Federal Emergency Management Agency (FEMA) Administrator Craig Fugate was released from FEMA offices long enough to address an attentive group at the 2009 Annual Natural Hazards Research and Applications Workshop in Broomfield, Colo., in July.

I didn’t expect much; you just don’t expect meaty keynotes delivered by FEMA administrators these days, and I wasn’t sure how I felt about Fugate. I’d heard things and had an e-mail exchange with him recently that left me curious.

Fugate uses plain language. He’s quick to the point and doesn’t dance around the issues. He probably has been called abrasive a time or two.

He told conference attendees that there was a lot of work to do, that there were unrealistic expectations of FEMA and that maybe the agency’s mission statement ought to be rewritten. He talked about how emergency management needs to be a team effort and that it all starts at the local level. “Disasters are best managed locally, but it’s got to be seamless with the feds,” he said.

Fine and true, if not obvious.  As I said, you don’t expect meaty keynotes from FEMA administrators.

Then he ventured outside the FEMA template. “You want to change mitigation in this country? Change building codes,” he said, prompting applause. Mitigation is not bold enough, he went on, and called current practices a "nickel-and-dime" approach that rewards the least performance.

“We look at rebuilding as a measure of getting things done, rather than changing the impact of a disaster,” he said.

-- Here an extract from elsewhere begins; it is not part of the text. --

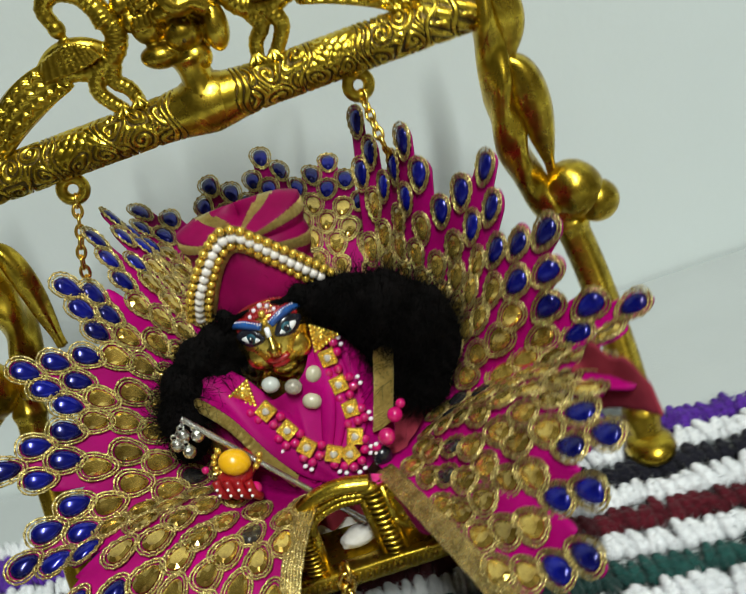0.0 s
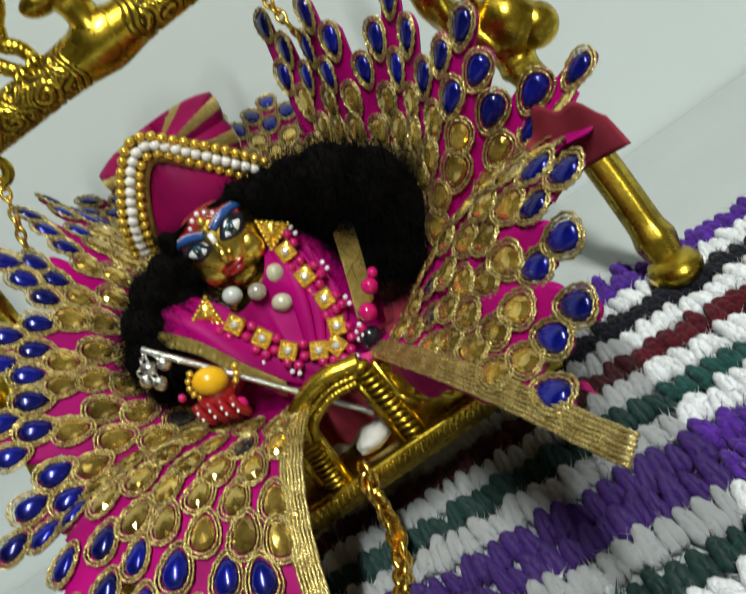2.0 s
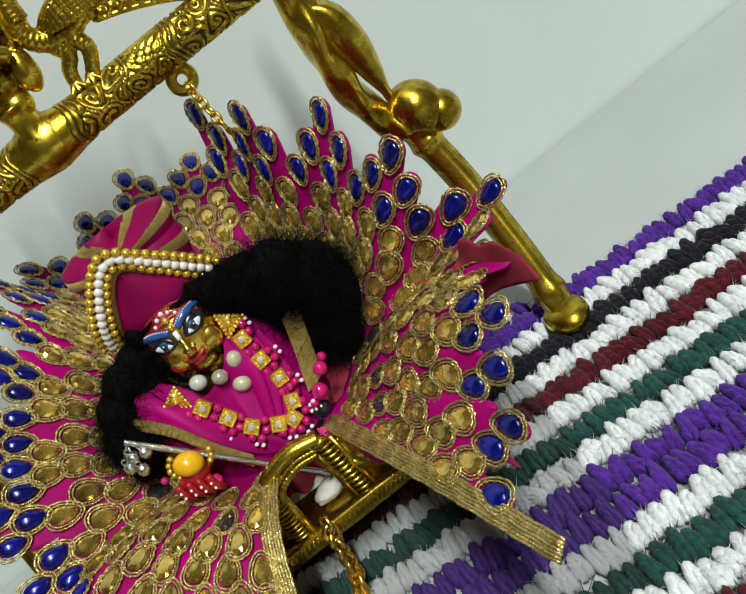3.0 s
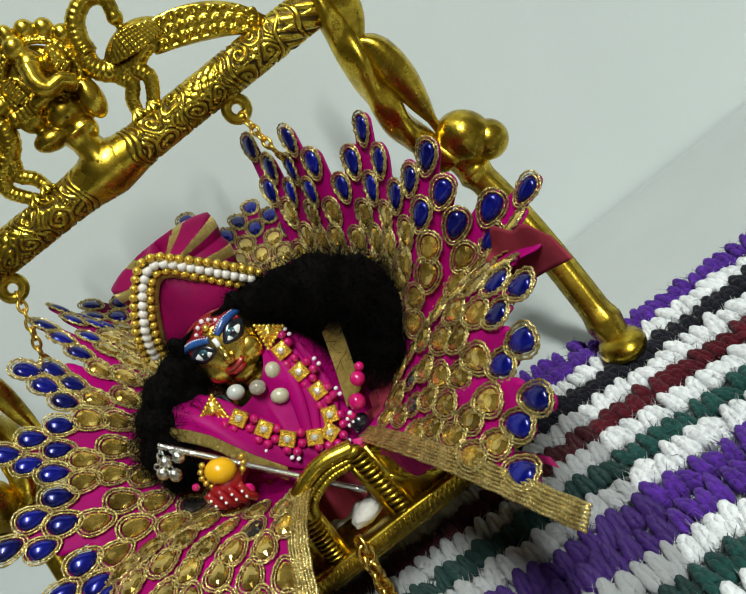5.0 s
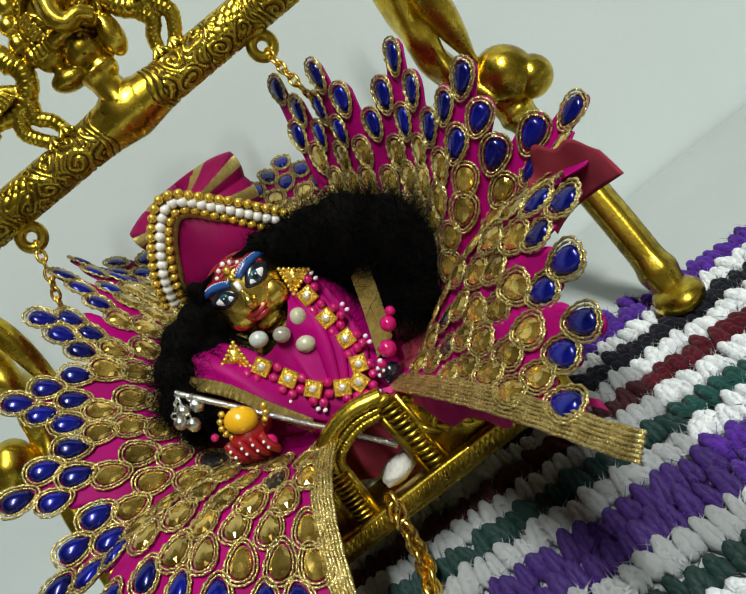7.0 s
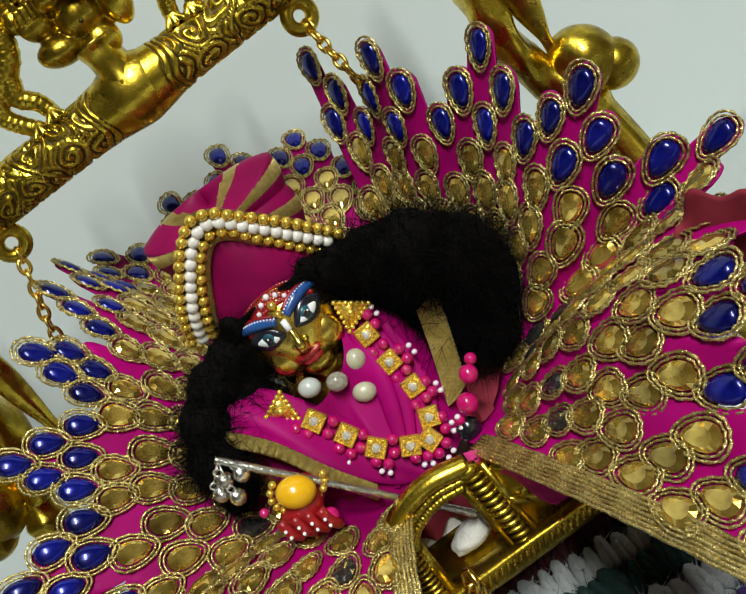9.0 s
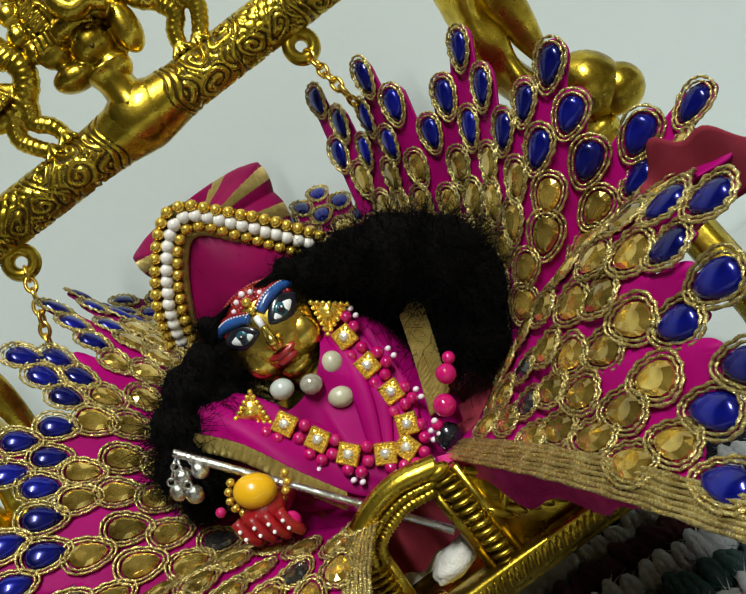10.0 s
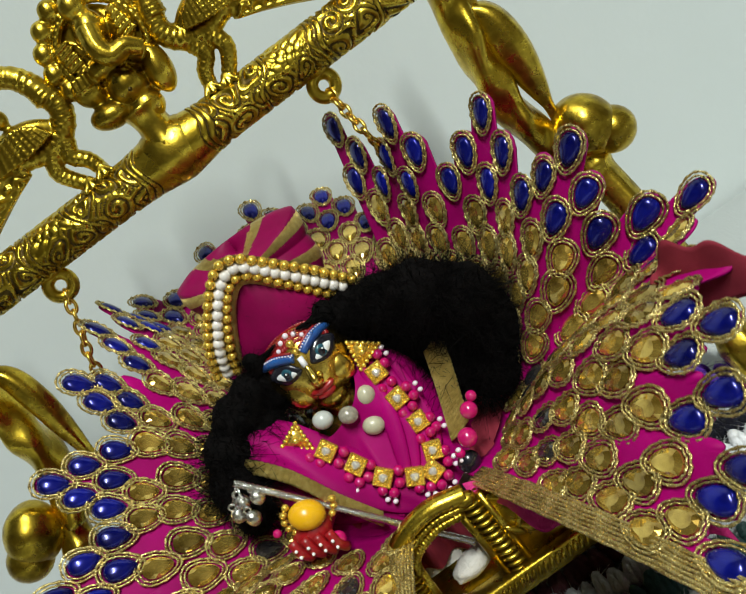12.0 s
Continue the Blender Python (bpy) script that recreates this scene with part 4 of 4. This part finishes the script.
s = Shape()
s.sheet(crown, 360, 130, 0, True)
for i, face in enumerate(s.f):
    c = s.v[face[0]]
    s.m[i] = 1 if 0.30 < fold(c[0] - TX, c[2]) % 1 < 0.66 and i % 130 < 124 else 0
part("crown", s, [FOREHEAD, ZARI], turban, "pleated magenta crown with gold stripes")
# the brow cloth under the band
s = Shape()


def brow_cloth(u, v):
    a = radians(-165 + 150 * u)
    z1 = 0.1305 - abs(u - 0.5) * 0.042
    z0 = 0.1062 - 0.006 * (abs(u - 0.5) * 2) ** 2
    z = z0 + (z1 - z0) * v
    r = 0.0168 + 0.0018 * math.sin(math.pi * v)
    return Vector((HX + r * 1.08 * math.cos(a), 0.2545 + r * 0.84 * math.sin(a) + 0.002 * v, z))


s.sheet(brow_cloth, 40, 14)
part("brow_cloth", s, FOREHEAD, turban, "smooth magenta cloth over the brow")


def band_line(shift):
    """The peaked line of the pearl band, on the turban's front."""
    ctrl = [(-0.0728, 0.2465, 0.1100), (-0.0690, 0.2425, 0.1180), (-0.0625, 0.2405, 0.1270), (-0.0575, 0.2400, 0.1320), (-0.0530, 0.2398, 0.1342),
            (-0.0485, 0.2402, 0.1320), (-0.0430, 0.2415, 0.1255), (-0.0365, 0.2440, 0.1170), (-0.0305, 0.2475, 0.1085)]
    mid = Vector((HX, 0.2475, 0.1020))
    return curve_points([Vector(p) + (Vector(p) - mid).normalized() * shift - Vector((0, 0.0006, 0)) for p in ctrl], 200)


pearl = Shape()
pearl.ball((0, 0, 0), 0.0017, 0, None, 14, 9)
PEARL_DATA = pearl.mesh("pearl", PEARL)
golden = Shape()
golden.ball((0, 0, 0), (0.00155, 0.00155, 0.0014), 0, None, 14, 9)
GOLD_DATA = golden.mesh("gold_bead", GOLD_BEAD)


def string_of(data, name, line, step, parent):
    for p in spaced(line, step):
        ob = part(name, data, None, parent)
        ob.matrix_basis = Matrix.Translation(p + Vector((rnd.uniform(-1, 1), rnd.uniform(-1, 1), rnd.uniform(-1, 1))) * 0.00012)


string_of(PEARL_DATA, "pearl", band_line(0), 0.0029, turban)
string_of(GOLD_DATA, "gold_bead", band_line(0.0030), 0.0030, turban)
string_of(GOLD_DATA, "gold_bead", band_line(-0.0030), 0.0030, turban)
s = Shape()
s.tube([p + Vector((0, 0.0008, 0)) for p in band_line(-0.0052)], 0.0010, 8, flat=0.6)
part("gold_trim", s, ZARI, turban, "narrow gold trim below the beads")
s = Shape()
line = [band_line(k) for k in (-0.0042, 0.0042)]
s.sheet(lambda u, v: line[0][int(u * 199)].lerp(line[1][int(u * 199)], v) + Vector((0, 0.0016, 0)), 60, 2)
part("band_backing", s, ZARI, turban)

# ---- shawl ----
shawl = thing("shawl", "magenta satin shawl crossed on the idol's chest, edged with gold", "shawl", place=(HX, 0.25, 0.05))


def chest(u, z):
    """The shawl's front, u from west to east."""
    a = radians(-192 + 204 * u)
    f = (z - 0.050) / 0.044
    wide = 0.0335 - 0.004 * f if f < 0.7 else 0.0307 * (1 - ((f - 0.7) / 0.36) ** 2 * 0.72)
    x = -0.0530 + wide * math.cos(a) * (1.05 if math.cos(a) < 0 else 0.84)
    y = 0.2500 + (0.0300 - 0.0175 * f) * math.sin(a)
    return Vector((x, y, z))


s = Shape()
s.sheet(lambda u, v: chest(u, 0.050 + (0.044 - 0.0125 * math.exp(-((u - 0.46) / 0.17) ** 2)) * v) + Vector((0, -0.0015 * math.sin(u * 34 + v * 7 * (1 if u > 0.5 else -1)), 0)), 120, 30)
part("cloth", s, MAGENTA, shawl)
for side in (-1, 1):
    for k in range(4):
        s = Shape()
        a = chest(0.5 + side * (0.20 + 0.035 * k), 0.0905 - 0.001 * k)
        b = chest(0.5 + side * (0.115 + 0.03 * k), 0.0750 - 0.003 * k)
        c = chest(0.535 + side * 0.015 * k, 0.0575 - 0.001 * k)
        s.tube([p + Vector((0, -0.0006, 0)) for p in curve_points([a, b, c], 30)], lambda t, q: 0.0026 * math.sin(math.pi * (0.06 + 0.88 * t)) ** 0.6, 12, flat=0.5)
        part("fold", s, MAGENTA, shawl)


def ribbon(name, pts, wide, mats, parent, label, up):
    s = Shape()
    way = curve_points(pts, 160)
    s.sheet(lambda u, v: way[int(u * 159)] + Vector(up).normalized() * wide * (v - 0.5) + Vector((0, -0.00016 * math.sin(u * 150 + 6 * v) - 0.0006 * math.sin(math.pi * v), 0)), 159, 6)
    ob = part(name, s, mats, parent, label)
    ob.modifiers.new("thickness", "SOLIDIFY").thickness = 0.0006
    return ob


ribbon("gold_border", [(-0.0835, 0.2330, 0.0905), (-0.0735, 0.2270, 0.0810), (-0.0650, 0.2195, 0.0690), (-0.0590, 0.2175, 0.0590)], 0.0040, ZARI, shawl, "pleated gold brocade border", (-0.5, -0.1, -0.75))
ribbon("gold_border", [(-0.0205, 0.2390, 0.0835), (-0.0240, 0.2345, 0.0735), (-0.0290, 0.2285, 0.0610)], 0.0078, ZARI, shawl, "pleated gold brocade border", (1, -0.1, 0.3))
s = Shape()
low = curve_points([(-0.0835, 0.2330, 0.0922), (-0.0735, 0.2275, 0.0828), (-0.0650, 0.2225, 0.0708), (-0.0560, 0.2200, 0.0570), (-0.0480, 0.2200, 0.0500)], 41)
high = curve_points([(-0.0745, 0.2410, 0.0960), (-0.0655, 0.2375, 0.0890), (-0.0580, 0.2340, 0.0790), (-0.0490, 0.2300, 0.0650), (-0.0420, 0.2280, 0.0560)], 41)
s.sheet(lambda u, v: low[int(u * 40)].lerp(high[int(u * 40)], v) + Vector((0, -0.0012 * math.sin(math.pi * v) + 0.0009 * math.sin(9 * u + 7 * v) - 0.0004 * abs(math.sin(5 * math.pi * v + 3 * u)), 0.001 * math.sin(math.pi * v))), 40, 12)
ob = part("sleeve", s, MAGENTA, shawl)
ob.modifiers.new("thickness", "SOLIDIFY").thickness = 0.0008

# ---- garland of square crystals and pink beads ----
garland = thing("garland", "garland of square gold crystals, pink glass beads and white seed beads", "garland", place=(HX, 0.235, 0.06))
SQUARES = [(-0.0381, 0.2366, 0.0868), (-0.0376, 0.2329, 0.0784), (-0.0367, 0.2302, 0.0702), (-0.0380, 0.2255, 0.0628), (-0.0412, 0.2225, 0.0592), (-0.0460, 0.2226, 0.0610),
           (-0.0531, 0.2232, 0.0661), (-0.0571, 0.2256, 0.0728), (-0.0616, 0.2286, 0.0800)]
square = Shape()
square.box((-0.0027, -0.0027, -0.0011), (0.0027, 0.0027, 0.0011), 0, 0.0005)
for i in range(8):
    for q in (-0.0022, 0.0022):
        square.ball((-0.0022 + i * 0.00063, q, 0.0011), 0.00045, 0, None, 6, 4)
        square.ball((q, -0.0022 + i * 0.00063, 0.0011), 0.00045, 0, None, 6, 4)
for ring_r, count in ((0.0018, 12), (0.0009, 7)):
    for i in range(count):
        a = 2 * math.pi * i / count
        square.ball((ring_r * math.cos(a), ring_r * math.sin(a), 0.0011), 0.00048, 0, None, 6, 4)
SQUARE_DATA = square.mesh("square_setting", GOLD_BEAD)
sparkle = gem(0.0013, 0.0013, 0.0013).mesh("crystal", CRYSTAL, False)
pinkball = Shape()
pinkball.ball((0, 0, 0), 0.00155, 0, None, 12, 8)
PINK_DATA = pinkball.mesh("pink_bead", PINK)
seedball = Shape()
seedball.ball((0, 0, 0), (0.00085, 0.00085, 0.0007), 0, None, 10, 6)
SEED_DATA = seedball.mesh("seed_bead", SEED)
CENTRE = Vector((-0.049, 0.232, 0.080))


def bead(name, data, p, parent):
    ob = part(name, data, None, parent)
    ob.matrix_basis = Matrix.Translation(p)
    return ob


for i, p in enumerate(SQUARES):
    p = Vector(p)
    q = Vector(SQUARES[min(i + 1, 8)]) - Vector(SQUARES[max(i - 1, 0)])
    out = Vector((0.06, -0.93, 0.36)).normalized()
    x = (q - out * q.dot(out)).normalized()
    y = out.cross(x)
    m = Matrix((x, y, out)).transposed().to_4x4()
    m.translation = p
    ob = part("square_setting", SQUARE_DATA, None, garland)
    ob.matrix_basis = m
    jewel = new("crystal", sparkle)
    jewel.parent = ob
    jewel.location = (0, 0, 0.0010)
    away = (p - CENTRE)
    away = (away - out * away.dot(out)).normalized()
    for sgn in (-1, 1):
        a = p + away * 0.0041 + x * sgn * 0.0016
        bead("pink_bead", PINK_DATA, a + out * 0.0002, garland)
        bead("seed_bead", SEED_DATA, p + away * 0.0066 + x * sgn * 0.0011 + out * 0.0004, garland)
    if i < 8 and i not in (3, 4):
        mid = (p + Vector(SQUARES[i + 1])) / 2
        for sgn in (-1, 1):
            bead("pink_bead", PINK_DATA, mid + y * sgn * 0.0017 - out * 0.0003, garland)
for p, turn in (((-0.0378, 0.2388, 0.0938), 20), ((-0.0668, 0.2318, 0.0868), -35)):
    s = Shape()
    tri = [Vector((0.0052 * math.cos(radians(a + turn)), 0, 0.0052 * math.sin(radians(a + turn)))) for a in (90, 210, 330)]
    s.add([Vector(p) + q + Vector((0, d, 0)) for d in (-0.001, 0.001) for q in tri], [(0, 1, 2), (5, 4, 3), (0, 3, 4, 1), (1, 4, 5, 2), (2, 5, 3, 0)])
    for a, b in zip(tri, tri[1:] + tri[:1]):
        for k in range(6):
            s.ball(Vector(p) + a.lerp(b, k / 6) + Vector((0, -0.001, 0)), 0.0007, 0, None, 8, 5)
    s.ball(Vector(p) + Vector((0, -0.0012, 0)), 0.0012, 0, None, 10, 6)
    part("corner_setting", s, GOLD_BEAD, garland, "triangular beaded gold piece")

# ---- necklace of ivory beads ----
necklace = thing("necklace", "short necklace of ivory and grey oval beads", "necklace", place=(HX, 0.234, 0.085))
for p, r, tone in (((-0.0442, 0.2345, 0.0840), (0.0028, 0.0026, 0.0030), IVORY), ((-0.0574, 0.2315, 0.0868), (0.0030, 0.0026, 0.0026), OPAL),
                   ((-0.0511, 0.2318, 0.0834), (0.0029, 0.0026, 0.0026), SMOKY), ((-0.0473, 0.2318, 0.0764), (0.0033, 0.0026, 0.0027), IVORY)):
    s = Shape()
    s.ball(p, r, 0, Matrix.Rotation(radians(25), 3, "Y"), 18, 12)
    part("bead", s, tone, necklace)

# ---- flute, bells, bracelets ----
flute = thing("flute", "thin silver flute wound with wire", "flute", place=(-0.07, 0.217, 0.07))
s = Shape()
a, b = Vector((-0.0835, 0.2185, 0.0925)), Vector((-0.0430, 0.2125, 0.0400))
s.tube([a.lerp(b, i / 120) for i in range(121)], lambda t, q: 0.00100 * (1 + 0.10 * math.sin(t * 360)), 12)
part("pipe", s, SILVER, flute)
for k, p in enumerate(((-0.0850, 0.2180, 0.0868), (-0.0808, 0.2175, 0.0858), (-0.0880, 0.2180, 0.0845), (-0.0848, 0.2160, 0.0822))):
    s = Shape()
    s.ball(p, (0.0021, 0.0021, 0.0023), 0, None, 16, 10)
    ring(s, Vector(p) + Vector((0, 0, 0.0028)), 0.0009, 0.0003, Matrix.Identity(3), 14)
    s.tube([Vector(p) + Vector((0, 0, 0.0030)), (-0.0832, 0.2185, 0.0918)], 0.0003, 6)
    part("bell", s, SILVER, flute, "small silver bell")
ornament = thing("armlet", "yellow dome ornament ringed with gold beads", "bracelet", place=(-0.073, 0.2135, 0.0745))
s = Shape()
s.ball((-0.0730, 0.2135, 0.0752), (0.0050, 0.0042, 0.0040), 0, Matrix.Rotation(radians(30), 3, "Y"), 22, 12)
part("dome", s, YELLOW, ornament, "glossy yellow dome")
for i in range(12):
    ang = math.pi * (0.0 + 1.25 * i / 11)
    bead("gold_bead", GOLD_DATA, Vector((-0.0725 + 0.0070 * math.cos(ang + 2.2), 0.2150, 0.0750 + 0.0058 * math.sin(ang + 2.2))), ornament).matrix_basis @= Matrix.Scale(0.7, 4)
for p, r in (((-0.0703, 0.2120, 0.0650), 0.0022), ((-0.0820, 0.2130, 0.0760), 0.0012)):
    s = Shape()
    s.ball(p, r, 0, None, 14, 9)
    part("red_bead", s, PINK, ornament)
bracelet = thing("bracelet", "bracelet of round pink beads on the idol's wrist", "bracelet", place=(-0.027, 0.221, 0.063))
for p, r in (((-0.0232, 0.2215, 0.0682), 0.0025), ((-0.0278, 0.2192, 0.0630), 0.0028), ((-0.0205, 0.2230, 0.0705), 0.0016), ((-0.0320, 0.2200, 0.0600), 0.0015)):
    s = Shape()
    s.ball(p, r, 0, None, 16, 10)
    part("pink_bead", s, PINK, bracelet)
for i in range(5):
    bead("seed_bead", SEED_DATA, Vector((-0.0335 + 0.0004 * i, 0.2195, 0.0590 + 0.0016 * i - 0.004)), bracelet)

# ---- ceiling lamp that gives the light ----
lamp = thing("tube_lamp", "white tube lamp under the ceiling", "lamp", place=(0.36, -1.05, 1.76))
s = Shape()
s.box((0.31, -1.67, 1.76), (0.41, -0.43, 1.80), 0, 0.004)
part("housing", s, WHITE, lamp)
s = Shape()
s.box((0.35, -1.09, 1.80), (0.37, -1.01, 1.90), 0, 0.002)
part("bracket", s, WHITE, lamp)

And he clarified what a disaster really is: “Floods and hurricanes happen. The hazard itself is not the disaster — it’s our habits, our building codes. It’s how we build and live in those areas — that’s the disaster.” He talked about outdated flood maps: “We may not want to know the truth about flood maps because it may cost us money.”

He said the goal should be to work on minimizing the environmental impacts upon us, not just clean up after the fact.

He addressed the effects of climate change on our future — one that includes famine and disease as a result of the warmer climate’s impact on the water supply.

Those aren’t things you heard from either of the last two heads of FEMA. We all remember Michael “Brownie” Brown, the former judges and stewards commissioner for the International Arabian Horse Association, who was somehow appointed FEMA director; and David Paulison, who was qualified, likable and well spoken but was let out of FEMA offices mostly to parrot a FEMA script.

That’s not Fugate, who paused to joke that his chief of staff sat him down and scolded him for going off script. You have to love a guy who knows his staffer is going to give him hell for saying this stuff, but says it anyway.

OK, love is a strong word. You don’t even have to like the guy. Just recognize he’s a smart choice to lead FEMA, even though he’s no spokesman.